LGBTQIA+. Fillipe Catto, Gloria Groove e Johnny Hooker são alguns dos cantores a misturar arte e militância. Todos encontraram o sucesso por meio de caminhos paralelos aos das rádios – Imagem: Daguito Rodrigues, Redes sociais e Arthur Wolkovier

Para o doutor em Linguística e Língua Portuguesa, Adrián Pablo Fanjul, a incorporação de usos neutros na linguagem não prejudica o sistema linguístico.  “Você pode gostar ou não que uma pessoa diga ‘amigue’ mas afirmar que isso está fora da língua é um absurdo. O fato de deputados ou pais apresentarem projetos contra esses usos não tem absolutamente nada a ver com a defesa de uma entidade abstrata que seria a Língua Portuguesa”, acrescenta. “Como sistema, ela funciona com autonomia.”

Para Salomão Ximenes, doutor em Direito do Estado pela Universidade de São Paulo e professor da UFABC, há ainda uma tentativa de cercear a liberdade de expressão e a autonomia das escolas.

“Tentar proibir o uso de determinada língua configura censura, a limitação da liberdade de expressão, do pluralismo de concepções pedagógicas, que fazem parte do processo educacional.”

Na análise de Ximenes, as propostas legislativas que versam sobre a proibição da linguagem neutra acabam atendendo aos grupos que já se articularam pela aprovação do Escola sem Partido.

“A ideia é muito semelhante: criar proibições genéricas sobre a conduta dos professores e das escolas para a partir disso abrir margem a censura, a perseguição, mas também para a autocensura, que é quando docentes e escolas, com receio, acabam evitando tocar no tema.”

Na análise de Ximenes, ainda que a decisão do ministro Fachin sobre a lei de Rondônia seja monocrática por ora, sem análise do Plenário, deve prevalecer um entendimento a favor da liberdade de expressão e das escolas, o que criaria um precedente jurídico para a suspensão de leis similares. Em janeiro deste ano, o governador do Mato Grosso do Sul, Reinaldo Azambuja Silva (PSDB) aprovou legislação semelhante.

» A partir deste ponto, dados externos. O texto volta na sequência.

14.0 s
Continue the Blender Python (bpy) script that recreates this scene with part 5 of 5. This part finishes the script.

“A posição do STF contra a censura prévia nas escolas, nas temáticas de gênero e diversidade tem sido uma posição bastante coerente, e a expectativa é que isso se mantenha”, coloca, ao reconhecer que os grupos conservadores buscam um confronto mesmo cientes de uma posição majoritária do Supremo.

A Justiça tem se manifestado a favor da linguagem inclusiva

Fachin entendeu que a lei estadual tentou se sobrepor às diretrizes e bases da educação pactuadas entre os entes federativos. E lembrou que os parâmetros nacionais para a educação, e inclusive para a Língua Portuguesa, tem entre seus objetivos ‘combater o preconceito linguístico’. Registrou ainda que a lei, a pretexto de valorizar a norma culta, acaba por proibir uma forma de expressão, sendo, portanto, inconstitucional. 

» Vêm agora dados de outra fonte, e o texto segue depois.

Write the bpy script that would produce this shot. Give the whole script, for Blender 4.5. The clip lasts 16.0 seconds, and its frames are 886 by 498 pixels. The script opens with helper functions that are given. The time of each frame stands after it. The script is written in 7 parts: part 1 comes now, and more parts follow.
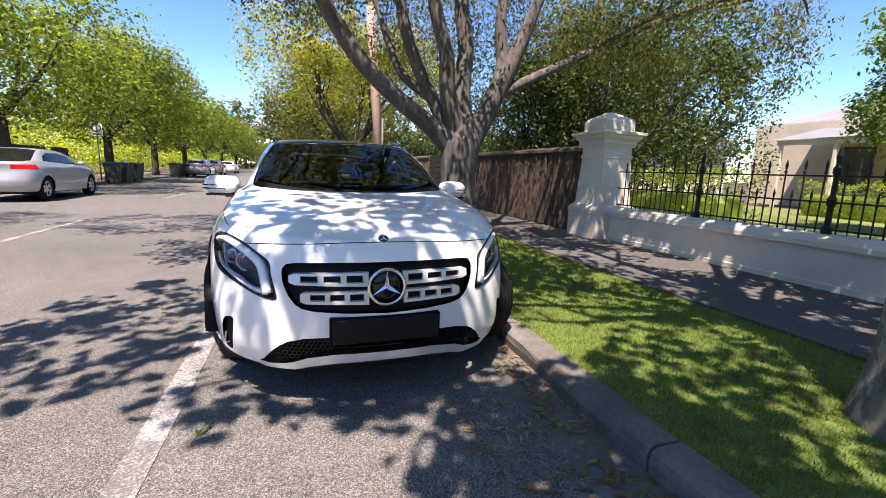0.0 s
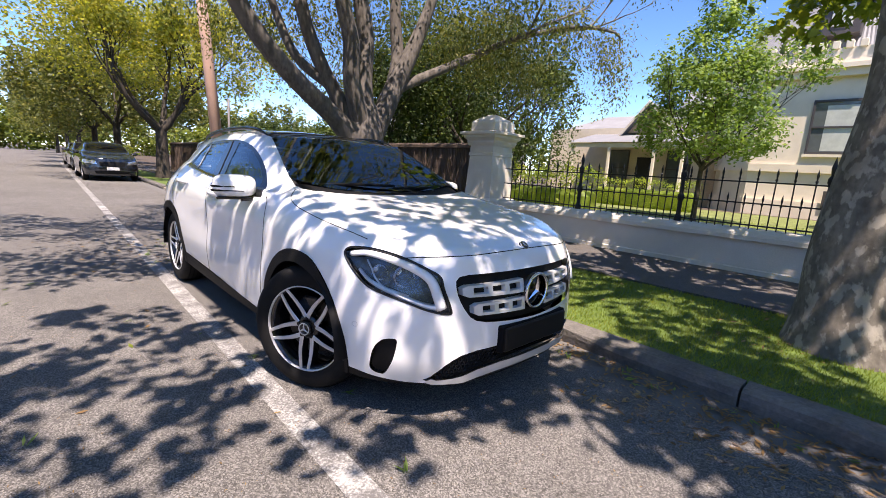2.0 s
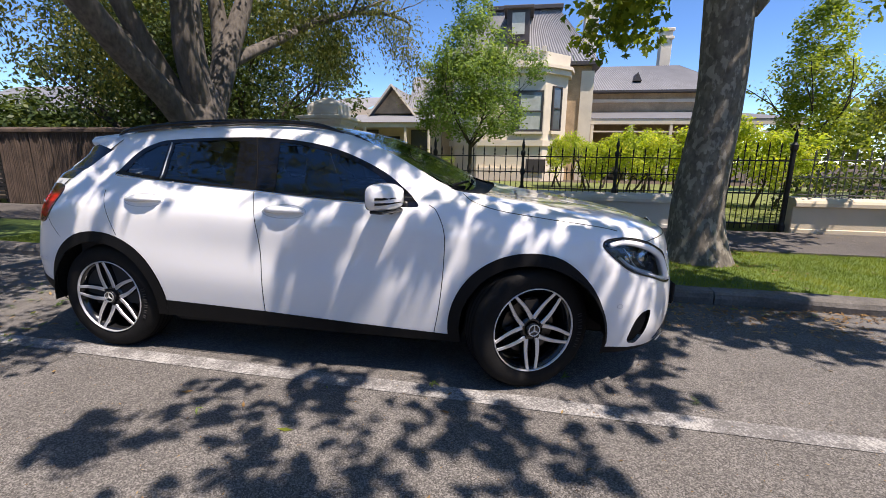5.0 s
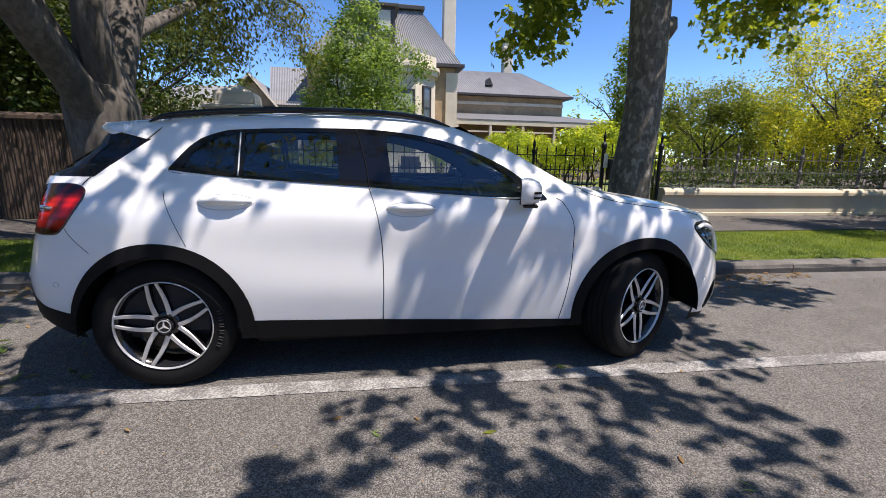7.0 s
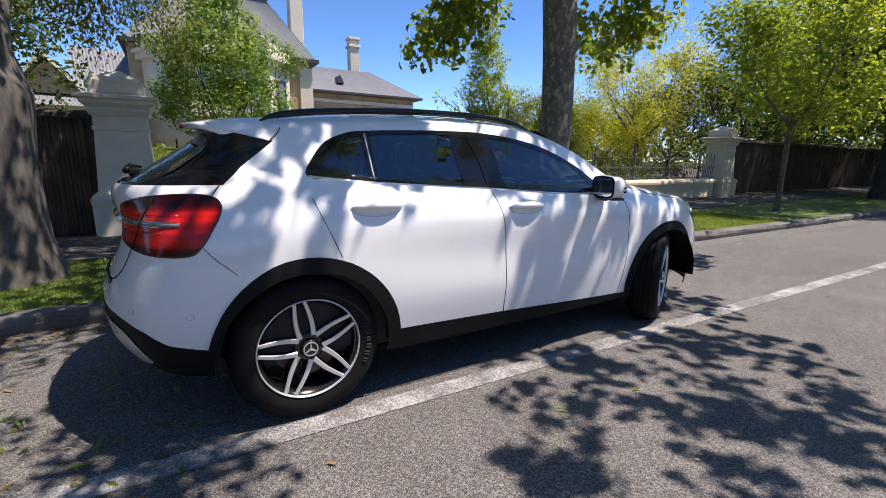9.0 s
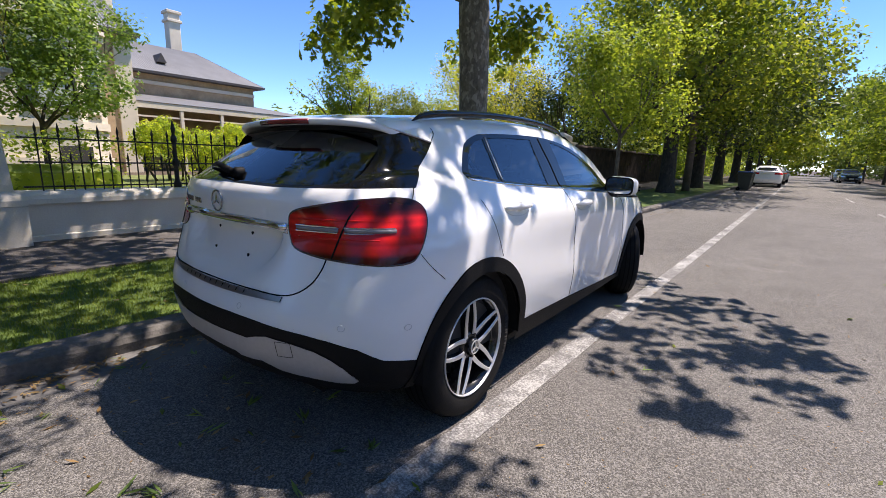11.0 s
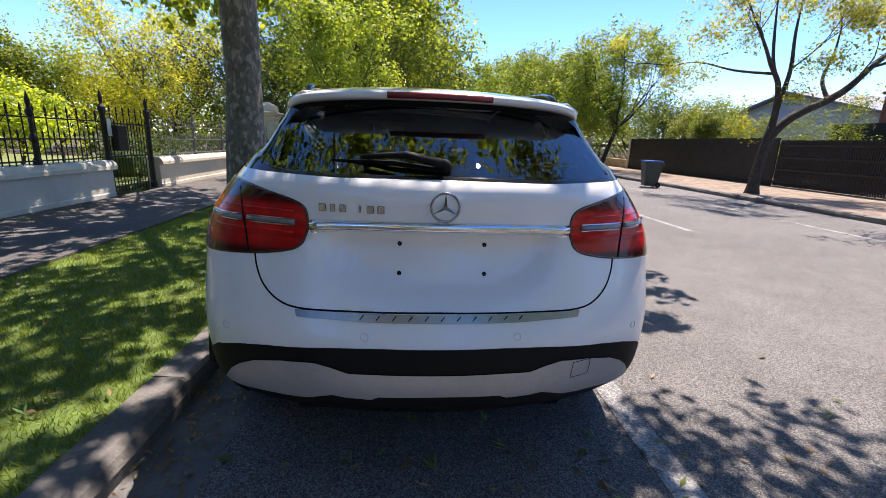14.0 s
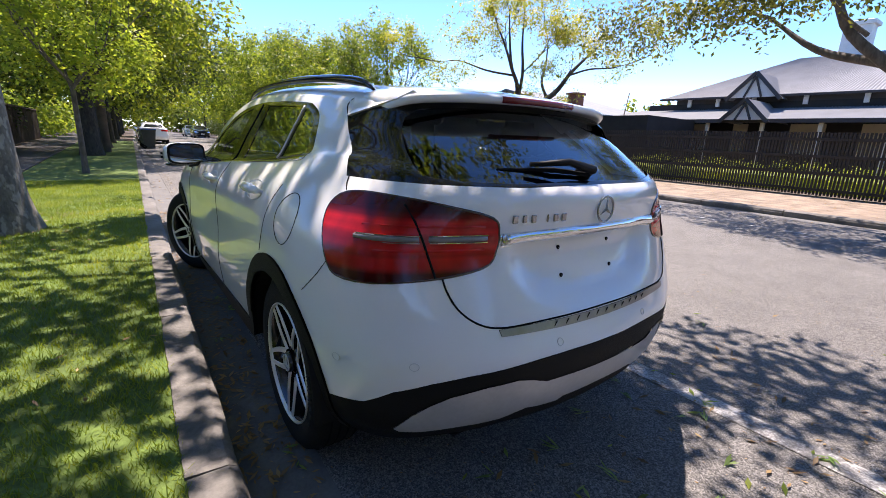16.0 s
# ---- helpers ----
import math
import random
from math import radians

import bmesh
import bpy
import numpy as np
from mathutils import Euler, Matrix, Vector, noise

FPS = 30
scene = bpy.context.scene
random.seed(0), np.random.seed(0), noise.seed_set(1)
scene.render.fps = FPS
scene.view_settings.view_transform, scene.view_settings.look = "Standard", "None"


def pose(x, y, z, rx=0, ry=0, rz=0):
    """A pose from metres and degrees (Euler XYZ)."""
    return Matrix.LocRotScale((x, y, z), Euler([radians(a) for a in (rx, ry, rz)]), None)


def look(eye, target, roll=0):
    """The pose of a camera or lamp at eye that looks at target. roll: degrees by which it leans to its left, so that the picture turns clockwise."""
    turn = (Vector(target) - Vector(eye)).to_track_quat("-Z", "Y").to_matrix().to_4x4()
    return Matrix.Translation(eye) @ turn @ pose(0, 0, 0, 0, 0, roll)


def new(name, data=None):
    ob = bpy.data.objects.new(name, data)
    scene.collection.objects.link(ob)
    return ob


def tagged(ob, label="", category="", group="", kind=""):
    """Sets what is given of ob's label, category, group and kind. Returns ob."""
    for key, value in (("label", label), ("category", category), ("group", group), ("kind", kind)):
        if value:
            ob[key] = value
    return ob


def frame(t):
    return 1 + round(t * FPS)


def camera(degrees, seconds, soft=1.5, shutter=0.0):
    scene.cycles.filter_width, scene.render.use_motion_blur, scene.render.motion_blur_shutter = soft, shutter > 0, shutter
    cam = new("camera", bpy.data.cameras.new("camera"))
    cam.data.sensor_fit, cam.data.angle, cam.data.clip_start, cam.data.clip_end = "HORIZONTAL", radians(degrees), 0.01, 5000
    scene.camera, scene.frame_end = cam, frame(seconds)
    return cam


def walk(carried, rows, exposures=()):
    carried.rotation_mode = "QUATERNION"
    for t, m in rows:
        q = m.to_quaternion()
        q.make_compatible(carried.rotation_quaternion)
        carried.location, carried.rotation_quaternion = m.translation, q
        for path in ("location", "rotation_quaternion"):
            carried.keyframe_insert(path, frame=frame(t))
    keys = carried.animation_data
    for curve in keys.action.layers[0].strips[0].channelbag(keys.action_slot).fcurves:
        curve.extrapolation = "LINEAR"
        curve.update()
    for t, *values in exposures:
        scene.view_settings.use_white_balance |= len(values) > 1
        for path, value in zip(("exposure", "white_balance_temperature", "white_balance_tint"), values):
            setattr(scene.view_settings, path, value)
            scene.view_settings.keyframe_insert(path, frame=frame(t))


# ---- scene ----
cam = camera(91.0, 16.0, soft=0.55)
PATH = [
    (0, (-0.428, -2.885, 1.208), (0.221, -1.026, 0.855), 2.1),
    (0.5, (-0.794, -2.726, 1.225), (0.083, -0.966, 0.862), 1.9),
    (1, (-1.188, -2.571, 1.204), (-0.142, -0.901, 0.863), 2.6),
    (1.5, (-1.568, -2.354, 1.222), (-0.356, -0.802, 0.87), 3.0),
    (2, (-1.883, -2.077, 1.232), (-0.514, -0.665, 0.869), 3.5),
    (2.5, (-2.214, -1.77, 1.241), (-0.706, -0.507, 0.88), 3.9),
    (3, (-2.49, -1.429, 1.234), (-0.878, -0.304, 0.863), 3.0),
    (3.5, (-2.674, -1.052, 1.247), (-0.974, -0.069, 0.866), 2.4),
    (4, (-2.865, -0.647, 1.249), (-1.069, 0.135, 0.849), 1.6),
    (4.2, (-2.939, -0.493, 1.253), (-1.105, 0.195, 0.849), 1.5),
    (6.3, (-3.211, 1.096, 1.225), (-1.257, 0.976, 0.815), 0.8),
    (6.5, (-3.195, 1.249, 1.214), (-1.246, 1.068, 0.805), 1.2),
    (7, (-3.166, 1.672, 1.213), (-1.239, 1.328, 0.803), 1.1),
    (7.5, (-3.088, 2.051, 1.204), (-1.209, 1.504, 0.794), -0.1),
    (8, (-3.016, 2.418, 1.218), (-1.214, 1.653, 0.808), 0.7),
    (8.5, (-2.936, 2.821, 1.222), (-1.199, 1.918, 0.813), 0.8),
    (8.7, (-2.874, 2.958, 1.208), (-1.16, 2.011, 0.8), 0.7),
    (10.8, (-2.0, 4.215, 1.205), (-0.737, 2.717, 0.805), 1.8),
    (11, (-1.89, 4.33, 1.207), (-0.706, 2.77, 0.802), 1.8),
    (11.5, (-1.611, 4.542, 1.175), (-0.619, 2.855, 0.765), 1.0),
    (12, (-1.306, 4.668, 1.195), (-0.528, 2.877, 0.762), 1.2),
    (12.5, (-0.949, 4.781, 1.189), (-0.393, 2.913, 0.743), 1.5),
    (13, (-0.596, 4.823, 1.173), (-0.236, 2.909, 0.719), 1.4),
    (13.5, (-0.253, 4.794, 1.182), (-0.145, 2.851, 0.721), 1.7),
    (14, (0.131, 4.747, 1.199), (-0.059, 2.814, 0.721), 2.3),
    (14.5, (0.443, 4.665, 1.171), (-0.033, 2.779, 0.704), 2.2),
    (15, (0.715, 4.554, 1.187), (0.028, 2.738, 0.71), 2.4),
    (15.5, (1.025, 4.417, 1.193), (0.071, 2.727, 0.707), 1.6),
    (16, (1.306, 4.28, 1.217), (0.143, 2.731, 0.721), 2.3),
]
walk(cam, [(t, look(eye, target, roll)) for t, eye, target, roll in PATH], exposures=((0.0, 1.95, 7400, 23), (2.5, 1.76, 7400, 23), (4.0, 1.47, 7350, 21), (7.0, 1.28, 7000, 17), (11.2, 1.48, 7050, 19), (12.5, 1.66, 7050, 19), (16.0, 2.04, 7050, 22)))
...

No Judiciário, se acumulam outras manifestações contrárias à proibição. No fim de fevereiro, a Procuradoria Federal dos Direitos do Cidadão divulgou uma nota técnica em que reforça o repúdio às tentativas de cercear a linguagem neutra. A PFDC cravou o que a vedação ao uso da linguagem inclusiva, além de transbordar os limites das ciências sociais e linguísticas, “incorre em patente inconstitucionalidade e inconvencionalidade, por indevida censura prévia, cerceamento ao direito à igualdade e à liberdade, especialmente de aprender, ensinar, pesquisar e divulgar o pensamento, a arte e o saber”.

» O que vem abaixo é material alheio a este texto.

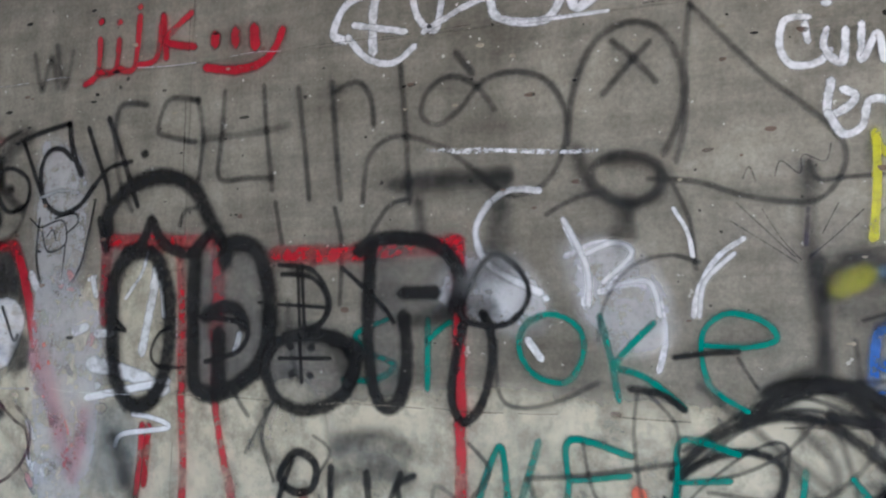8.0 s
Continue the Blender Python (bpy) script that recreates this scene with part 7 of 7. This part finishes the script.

No mesmo mês, o Tribunal de Justiça de Santa Catarina suspendeu uma lei do município de Criciúma que proibia o uso da linguagem neutra na grade curricular, no material didático de instituições públicas e privadas e em editais de concursos públicos. 

Ainda assim, a pauta segue sendo mobilizada pelo presidente Bolsonaro que chegou a criticar a decisão de Fachin. “Que país é esse? Que ministro é esse do Supremo Tribunal Federal, o que ele tem na cabeça?”, disse, em janeiro, durante entrevista ao programa Morning Show, da Jovem Pan.

Para Ximenes, a manifestação não vem descolada do projeto de país defendido por Bolsonaro e seus apoiadores. “A crítica de Bolsonaro à incorporação da linguagem inclusiva não tem nada de vazia. Uma das vias de afirmação da hierarquia social é a linguagem, então essa ofensiva é absolutamente coerente com o programa bolsonarista. É coerente com esse plano machista, sexista, racista do governo”, completa.